Not surprisingly the Emperor has taken a dim view of the French preparations and ordered Graf Von Grommitt to march his army to the Scheune Brucke, drive off the French forces and restore Imperial control over the Schaumenwasser crossing. To achieve this task Von Grommitt has 8 battalions of line infantry, two of grenadiers, a medium and light gun and 5 regiments of horse. He has deployed with his horse opposite their French opponents and his line infantry opposite the French centre. The grenadiers, under the command of the veteran Major General Boome are on the right, tasked with capturing the Scheune Brucke. The starting positions can be seen in the (rather blurred) photograph above. A roll of the dice decreed that Steve should take the part of Salle Forde and I that of Von Grommitt.
Von Grommitt ordered a general advance and his troops initially moved forward in an orderly way. However, the cavalry under the Duke of Hofburg - Riesling advanced too far, bringing them within charge range of the French cavalry. In the ensuing melee the French gained the upper hand, especially as the defeated Fugger regiment disordered the supporting Erbach regiment as it routed. This meant that the Erbach regiment was in it's turn defeated by the Aubusson regiment which was following up its earlier success. The Veningen Gendarmes had driven off the Vaillac regiment, but had taken heavy casualties in the process, thus preventing them from sweeping forward. Seeing this hesitation, the Spanish cavalry regiment charged the Gendarmes and in no time drove them from the field. In under half an hour 60% of Von Grommitt's cavalry was destroyed.
Meanwhile, in the centre the Hessian and Austrian infantry continued their advance. As the range closed the French light artillery began firing and then the French infantry volleys joined in. Salle Forde seemed to have given orders that his artillery concentrate on one target and the unlucky unit was Erbprinz. Casualties increased amongst the Hessian regiment's ranks and a final decisive volley from Remazy was the last straw. The Hessian regiment broke, streaming back and Von Grommitt himself galloped across the try and rally the shaken infantry.
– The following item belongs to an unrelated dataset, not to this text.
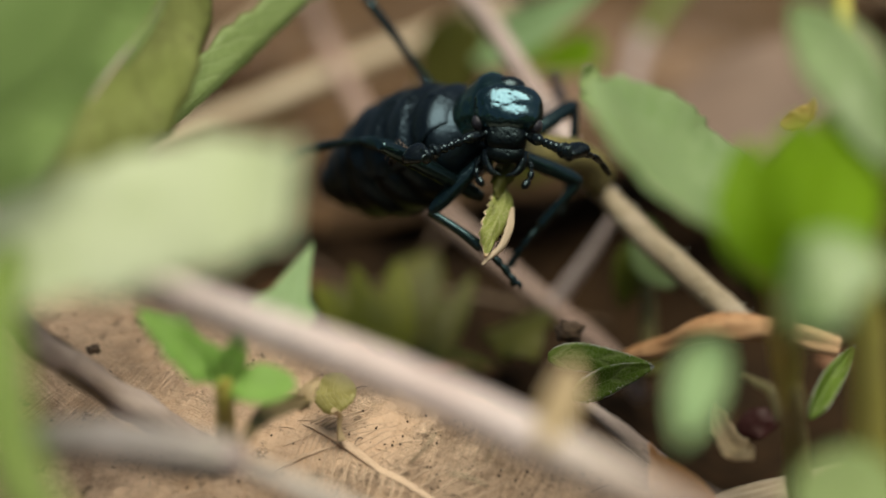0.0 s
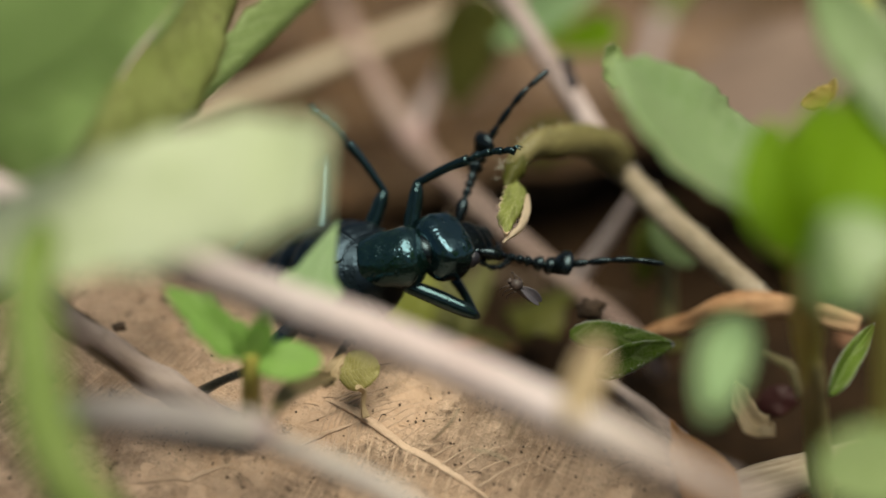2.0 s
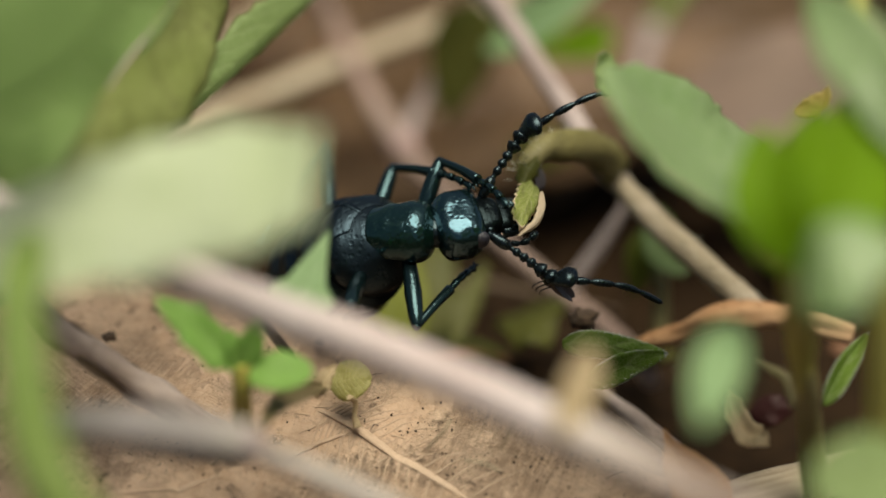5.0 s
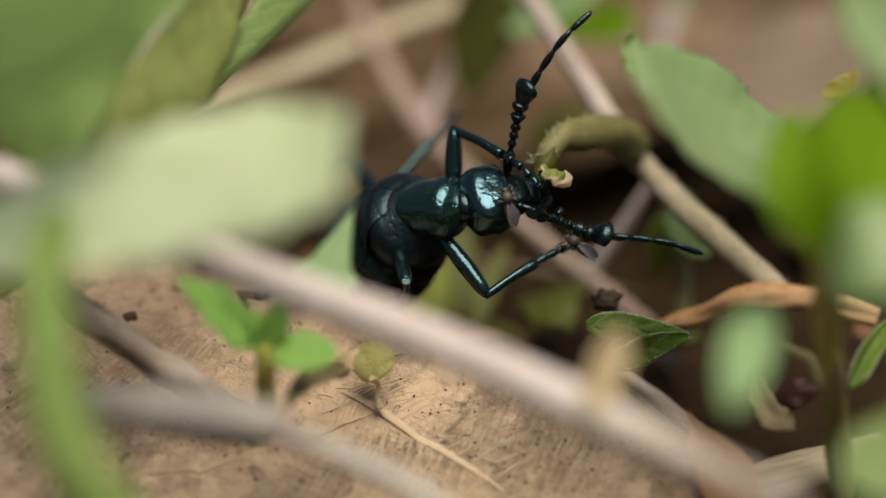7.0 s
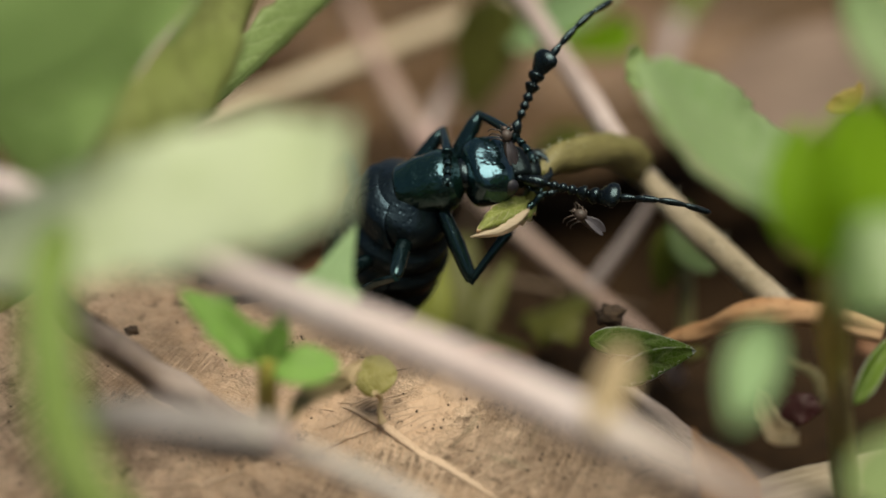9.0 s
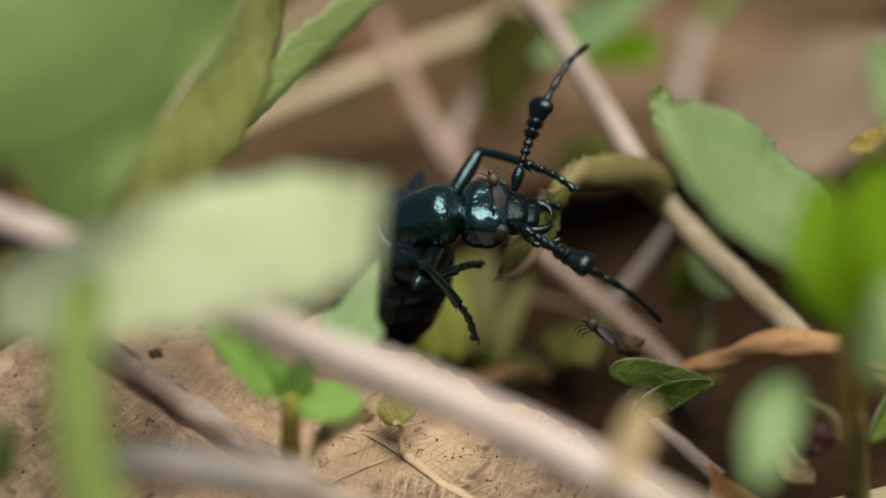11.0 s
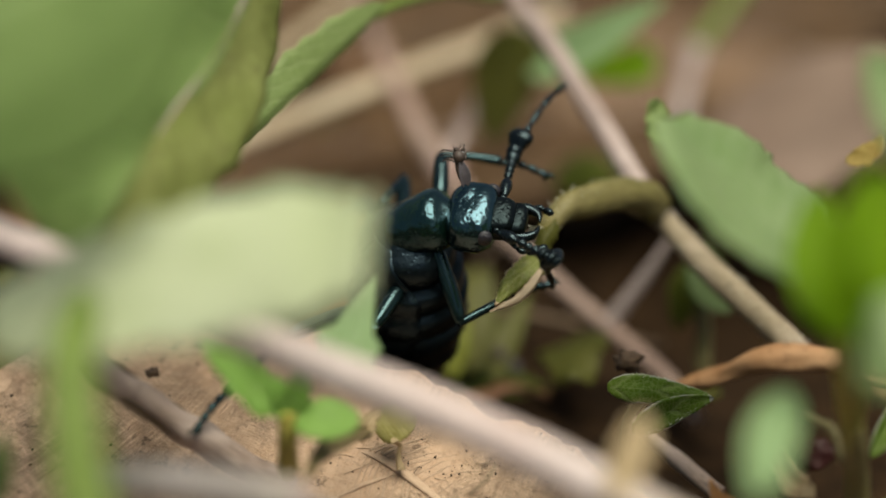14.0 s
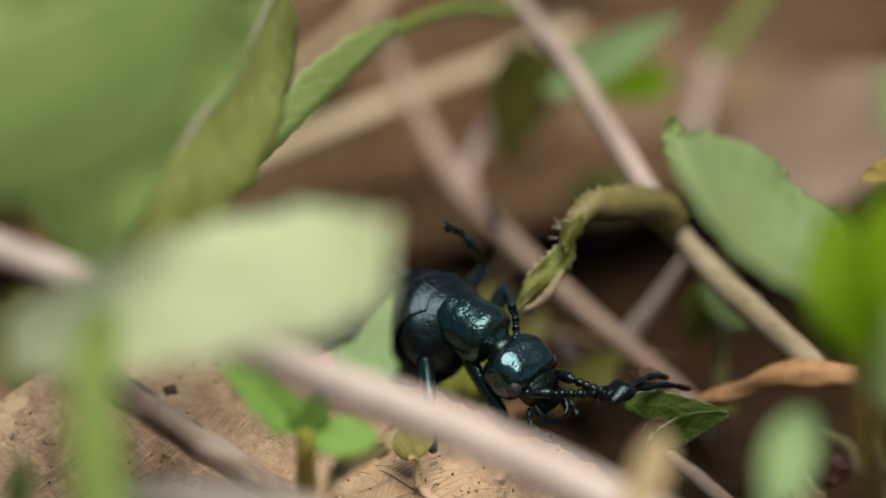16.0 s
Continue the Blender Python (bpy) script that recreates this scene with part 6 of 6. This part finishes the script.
    walk(BEETLE["MRt"], [(0, pose(0.00480, -0.00000, 0.00000, -14.7, 18.2, 2.2)), (0.17, pose(0.00480, -0.00000, -0.00000, -39.3, 38.3, 34.0)), (0.33, pose(0.00480, -0.00000, -0.00000, -52.0, 66.9, 67.4)), (0.5, pose(0.00480, 0.00000, -0.00000, 58.6, 78.0, -140.6)), (0.75, pose(0.00480, 0.00000, -0.00000, 28.2, 59.0, -136.6)), (1, pose(0.00480, -0.00000, -0.00000, 6.1, 42.5, -121.3)), (1.25, pose(0.00480, 0.00000, 0.00000, 15.8, 51.3, -176.5)), (1.5, pose(0.00480, 0.00000, 0.00000, 7.2, 61.3, 114.0)), (1.75, pose(0.00480, 0.00000, 0.00000, 8.5, 46.2, 152.8)), (2, pose(0.00480, 0.00000, -0.00000, -2.0, 33.3, -176.1)), (2.5, pose(0.00480, 0.00000, 0.00000, 0.0, 44.7, -180.0)), (3, pose(0.00480, 0.00000, 0.00000, 12.8, 84.8, -174.7)), (3.5, pose(0.00480, -0.00000, 0.00000, -0.7, 39.8, -177.7)), (6, pose(0.00480, -0.00000, -0.00000, -3.0, 54.1, -159.0)), (6.5, pose(0.00480, 0.00000, 0.00000, 6.0, 65.7, -154.9)), (7, pose(0.00480, -0.00000, 0.00000, 11.6, 43.3, 162.1)), (7.5, pose(0.00480, -0.00000, 0.00000, 31.7, 74.9, -116.5)), (7.67, pose(0.00480, -0.00000, 0.00000, -42.9, 63.0, 127.9)), (7.83, pose(0.00480, -0.00000, 0.00000, -36.9, 36.2, 88.3)), (8, pose(0.00480, 0.00000, 0.00000, -15.5, 17.1, 53.7)), (8.25, pose(0.00480, 0.00000, 0.00000, -38.5, 47.4, 100.2)), (8.5, pose(0.00480, 0.00000, 0.00000, 15.3, 76.0, -151.0)), (9, pose(0.00480, 0.00000, -0.00000, -13.8, 62.0, -157.2)), (9.83, pose(0.00480, 0.00000, -0.00000, -9.0, 32.3, 164.7)), (10.67, pose(0.00480, 0.00000, -0.00000, 12.4, 9.9, 130.9)), (11.5, pose(0.00480, 0.00000, 0.00000, 41.8, 3.7, 92.8)), (12, pose(0.00480, 0.00000, 0.00000, 7.8, 49.7, 62.4)), (12.5, pose(0.00480, -0.00000, 0.00000, -79.2, 33.5, 34.5)), (13, pose(0.00480, 0.00000, 0.00000, -105.7, 44.4, 46.5)), (13.5, pose(0.00480, 0.00000, 0.00000, -110.1, 69.1, 53.0)), (14, pose(0.00480, 0.00000, 0.00000, -8.5, 71.4, 162.2)), (14.5, pose(0.00480, -0.00000, 0.00000, -40.3, 76.3, 118.2)), (15, pose(0.00480, -0.00000, 0.00000, -167.0, 46.8, 4.3)), (15.17, pose(0.00480, 0.00000, 0.00000, -111.8, 50.5, 6.8)), (15.33, pose(0.00480, 0.00000, 0.00000, -53.7, 51.1, 13.1)), (15.5, pose(0.00480, 0.00000, 0.00000, 2.8, 48.1, 17.2)), (16, pose(0.00480, 0.00000, 0.00000, -31.1, 60.9, 32.9))])
    walk(BEETLE["HL"], [(0, pose(-0.00409, 0.00198, -0.00301, 54.2, -48.4, 94.4)), (0.5, pose(-0.00510, 0.00165, -0.00206, 17.3, -13.3, 89.0)), (1, pose(-0.00477, 0.00113, -0.00280, 18.2, -19.4, 132.3)), (1.5, pose(-0.00513, 0.00196, -0.00171, 30.4, -10.3, 124.6)), (2, pose(-0.00512, 0.00214, -0.00149, 27.2, -25.2, 85.8)), (2.5, pose(-0.00513, 0.00194, -0.00173, 33.3, -15.8, 119.0)), (3, pose(-0.00513, 0.00193, -0.00173, 34.0, 1.7, 101.7)), (3.5, pose(-0.00513, 0.00208, -0.00155, 32.9, -15.5, 107.3)), (6, pose(-0.00510, 0.00168, -0.00202, 17.5, -7.2, 87.9)), (6.5, pose(-0.00511, 0.00182, -0.00187, 26.1, 8.2, 79.1)), (7, pose(-0.00513, 0.00211, -0.00151, 35.0, 1.8, 138.7)), (7.5, pose(-0.00509, 0.00176, -0.00198, 49.3, 18.0, 106.3)), (8, pose(-0.00488, 0.00140, -0.00254, 41.1, 14.5, 118.0)), (8.5, pose(-0.00501, 0.00156, -0.00227, 39.9, 14.5, 111.2)), (9, pose(-0.00502, 0.00161, -0.00220, 49.6, 9.4, 102.8)), (11.5, pose(-0.00502, 0.00157, -0.00224, 55.9, 14.0, 111.2)), (12, pose(-0.00505, 0.00166, -0.00212, 54.4, 13.8, 111.8)), (12.5, pose(-0.00493, 0.00141, -0.00247, 52.5, 13.7, 112.7)), (13, pose(-0.00502, 0.00159, -0.00223, 53.9, 13.8, 112.1)), (13.5, pose(-0.00504, 0.00164, -0.00216, 52.1, 13.7, 112.9)), (14, pose(-0.00502, 0.00159, -0.00223, 54.3, 13.8, 111.9)), (14.5, pose(-0.00503, 0.00162, -0.00219, 34.1, 2.8, 74.7)), (15, pose(-0.00514, 0.00175, -0.00189, 66.6, 20.1, 98.7)), (15.5, pose(-0.00511, 0.00181, -0.00188, 28.8, 1.2, 89.6)), (16, pose(-0.00513, 0.00162, -0.00202, 11.9, 32.8, 138.2))])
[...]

|Too much firepower for Erbprinz|
As he made his way back to the centre, Von Grommit's attention was drawn to the left, where the last of Hofburg - Riesling's cavalry was fighting for their lives. All that remained were two under strength Austrian cuirassier regiments, Alt Hannover and Herbestein. Herbestein were bested by Aubusson, but inflicted such heavy casualties on the French that they were forced to fall back to reform. Alt Hannover, stood their ground and repulsed an attack by the Cuirassier du Roi, then charged in their turn. The French also stood their ground, absorbed the impetus of the charge and then drove back the Austrians. It was the French who recovered the quicker and once again the Cuirassier du Roi charged. This time they were victorious and the last of the allied cavalry were driven from the field.
|Alt Hannover try and stem the tide|
Hurriedly Von Grommitt tried to put together a new left flank. Erbprinz turned to face the French cavalry and orders were sent to the remainder of the Hessian units, Lowenstein and Wartensleben to move to new positions supporting the allied gun. Fortunately for the allies the French cavalry took some time to re-organise from their exertions and a new front was formed.
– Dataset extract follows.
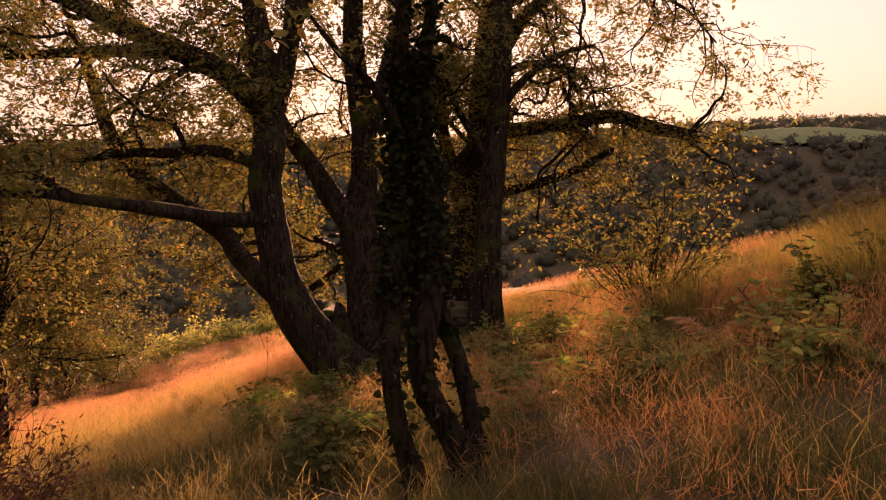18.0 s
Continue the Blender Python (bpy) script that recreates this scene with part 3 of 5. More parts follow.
# thin_tree
limb(thin_tree, "trunk", (-1.54, 21.78, -4.10, 0.063), (-1.47, 21.87, -3.27, 0.048), (-1.41, 21.94, -2.64, 0.044), (-1.38, 22.00, -2.17, 0.040), (-1.32, 22.08, -1.46, 0.036), (-1.27, 22.15, -0.83, 0.028), (-1.27, 22.26, 0.11, 0.016))
limb(thin_tree, "limb", (-1.39, 21.98, -2.33, 0.020), (-1.65, 22.04, -1.85, 0.016), (-1.88, 22.07, -1.69, 0.012))
# hawthorn
limb(hawthorn, "trunk", (-0.06, 17.11, -3.00, 0.101), (-0.06, 17.15, -2.68, 0.086), (-0.06, 17.17, -2.48, 0.081))
limb(hawthorn, "stem", (-0.07, 17.17, -2.53, 0.061), (-0.11, 17.21, -2.18, 0.056), (-0.09, 17.27, -1.68, 0.051), (-0.11, 17.31, -1.27, 0.046), (-0.21, 17.35, -1.02, 0.041), (-0.40, 17.37, -0.87, 0.035), (-0.66, 17.39, -0.80, 0.030), (-1.06, 17.41, -0.81, 0.023))
limb(hawthorn, "stem", (-0.03, 17.17, -2.48, 0.056), (0.08, 17.25, -1.78, 0.046), (0.19, 17.30, -1.28, 0.046), (0.30, 17.34, -0.88, 0.046), (0.37, 17.36, -0.68, 0.041), (0.57, 17.38, -0.51, 0.035), (0.92, 17.38, -0.36, 0.028), (1.23, 17.40, -0.09, 0.018), (1.44, 17.42, 0.21, 0.010))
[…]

However, the re-positioning of the Hessians meant that the central attack was significantly weakened. The Austrian infantry were making real progress against the French left, pushing back Rouergue and Languedoc and uncovering the temporary pontoon bridge.
|The Austrian infantry attack|
|The Hessian grenadiers try and force their way over the bridge|
|The Palatinate Life Regiment attack|
|The French cavalry attack|
|The Cuirassier carry off their trophy|
Salle Forde was relieved at the victory, his main line had been severely tested and it was only the success of the cavalry which had provided the victory.